After all, it took three years of lobbying and lawsuits on the part of Pat Tillman’s family and a change in committee chairs before the Pentagon was forced to admit that, along with Pat Tillman’s death from “friendly fire” in Afghanistan, evidence relating to his death was destroyed, and leaders at the highest levels had orchestrated a massive cover-up of the facts in the case. We know that Tillman, too, had been outspoken in his criticism of the war.
Do you, too, wonder if these men would be alive today if the Congress that convened in January had insisted on a new course, a timeline, had resisted throwing more money after bad, had not agreed to sacrifice more lives for a war based on lies? Would Mora and Gray and the 776 others who have died since January of this year be alive today if it weren’t for a political game, the race to the White House in 2008? What would have happened if Congress had heeded the call of general after general who said the invasion of Iraq would be a failure?
In May of this year Major General Batiste spoke to Congress in televised ads: "Our only hope is that Congress will act now to protect our fighting men and women.” In a shameless act of cowardice and complicity, CBS news fired Batiste as its military consultant. And Congress continued to ignore the truth.
Yance T. Gray Omar Mora
Gray and Mora co-authored “The War as We Saw It,” an opinion piece signed by five other soldiers that ran in the NYT August 19. They died in Iraq less then a month later.
In the editorial, the soldiers eloquently and diplomatically called bullshit on the things that the pro-war extremists, pundits, politicians, president and Patreaus have been feeding us in recent weeks in anticipation of the next fight for Iraq war funding.
Sen. John McCain’s photo-op flop, the contrived “walk in the market square,” where he was surrounded by 100 soldiers, three Blackhawk helicopters, and two Apache gun ships came to mind when I read their words:
“Given the situation, it is important not to assess security from an American-centered perspective. The ability of, say, American observers to safely walk down the streets of formerly violent towns is not a resounding indicator of security. What matters is the experience of the local citizenry and the future of our counterinsurgency. When we take this view, we see that a vast majority of Iraqis feel increasingly insecure and view us as an occupation force that has failed to produce normalcy after four years and is increasingly unlikely to do so as we continue to arm each warring side.”
With compassion they outlined the chaotic situation that American foreign policy has heaped on Iraqis:
“Four years into our occupation, we have failed on every promise, while we have substituted Baath Party tyranny with a tyranny of Islamist, militia and criminal violence. When the primary preoccupation of average Iraqis is when and how they are likely to be killed, we can hardly feel smug as we hand out care packages. As an Iraqi man told us a few days ago with deep resignation, “We need security, not free food.”
These honest men didn’t die protecting Americans or Iraqis from each other, but they died defending our humanity.
They died because of Democrat-Republican political games; barbaric thinking that has no place in a technologically advanced and inter-connected world, and gross incompetence on the part of a military that is collapsing in on itself.
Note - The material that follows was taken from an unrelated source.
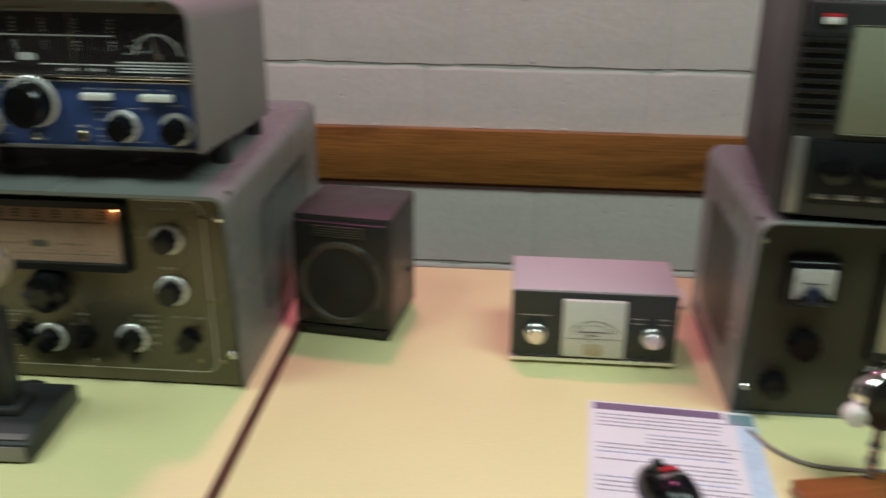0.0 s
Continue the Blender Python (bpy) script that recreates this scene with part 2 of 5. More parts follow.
M_BROWNWOOD = wood("stained_wood_base", (0.16, 0.05, 0.015), (0.34, 0.12, 0.035), 2.0, 0.4)
M_PAPER = mat("white_paper", (0.80, 0.77, 0.82), 0.7, var=0.03, bump=0.05)
M_SHEETHEAD = mat("purple_heading_print", (0.20, 0.14, 0.24), 0.6, var=0.25, fine=500, bump=0.0)
M_SHEETINK = mat("grey_violet_print", (0.34, 0.30, 0.40), 0.6, var=0.2, bump=0.0)
M_SHEETBLUE = mat("blue_print", (0.36, 0.40, 0.66), 0.6, var=0.2, bump=0.0)
M_SHEETCOLUMN = mat("pale_blue_print", (0.52, 0.66, 0.80), 0.6, var=0.12, big=30, bump=0.0)
M_PAPERPAGES = mat("aged_page_edges", (0.66, 0.58, 0.42), 0.8, var=0.15, fine=900)
M_COVERBLUE = mat("cyan_blue_print", (0.018, 0.20, 0.62), 0.4, var=0.05, bump=0.02)
M_COVERWHITE = mat("magazine_white", (0.80, 0.79, 0.76), 0.4, var=0.04, bump=0.02)
M_PHOTOGREY = mat("halftone_grey", (0.22, 0.22, 0.22), 0.5, var=0.2, fine=900, bump=0.0)
M_PHOTOLIGHT = mat("halftone_light", (0.48, 0.48, 0.47), 0.5, var=0.15, fine=900, bump=0.0)
M_BAGORANGE = mat("orange_printed_film", (0.85, 0.16, 0.03), 0.42, var=0.08, big=20, bump=0.1)
M_BAGWHITE = mat("white_film", (0.66, 0.62, 0.60), 0.3, var=0.05, big=20, bump=0.1)
M_BAGYELLOW = mat("yellow_orange_film", (0.85, 0.38, 0.04), 0.28, var=0.08, big=20, bump=0.1)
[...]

What’s almost unbearably sad is that the writers of the editorial could see the futility of the war, spoke out about it at great risk, and our leaders continue to ignore reality.
Perhaps if Congress had fought for our soldiers from the very beginning, had shown them even the slightest advocacy – say a mandatory time off between deployments -- it would have emboldened them for the greater fight to come.